Interstate 5 (KATU Photo)

On Tuesday night Oregon’s Department of Transportation held an open house to talk with the public about its plan for a massive, $450 million improvement project to I-5 through the Rose Quarter.

The I-5 Rose Quarter Improvement Project, funded by the state, will add an auxiliary lane to I-5 between I-84 and I-405, build lids over two parts of the freeway, increase bike and pedestrian connectivity, and more.

Project Manager Megan Channell describes the project as more than just a freeway widening project.

“The purpose of the I-5 Rose Quarter Improvement project is really safety and operations of I-5,” Channell said.

I-5 through the Rose Quarter is known as one of the worst freeway bottlenecks in the state as the number of traffic lanes reduce to two lanes in the city center. ODOT says there are up to 12 hours of congestion there each day and it is the number one crash site in the state of Oregon.

“This project on I-5 is adding auxiliary lanes, or what we call ramp-to-ramp lanes that connect I-84 to I-405 to give drivers more space to make those movements and reduce the number of crashes we see on I-5, but then reduce travel time delay and increase reliability,” Channell said.

There are several groups opposed to the project, many of them signed a letter to Portland City Council describing their concerns.

Among the organizations opposed is the Community Cycling Center.

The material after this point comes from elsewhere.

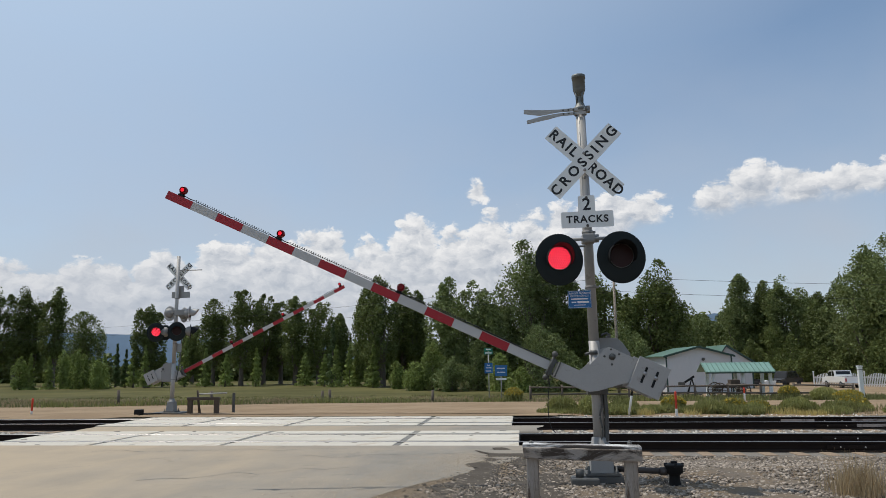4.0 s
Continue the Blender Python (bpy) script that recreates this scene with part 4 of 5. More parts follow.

“We don't see this project as the best possible way to invest $450 million in improving everyone's transportation options in Portland,” said Kasandra Griffin, Executive Director for Community Cycling Center.

The organizations opposed to the ODOT plan say this will not reduce congestion on the freeway. Griffin added that safety is not a major concern in the Rose Quarter. She thinks the state should be investing money in East Portland where there are several areas of concern.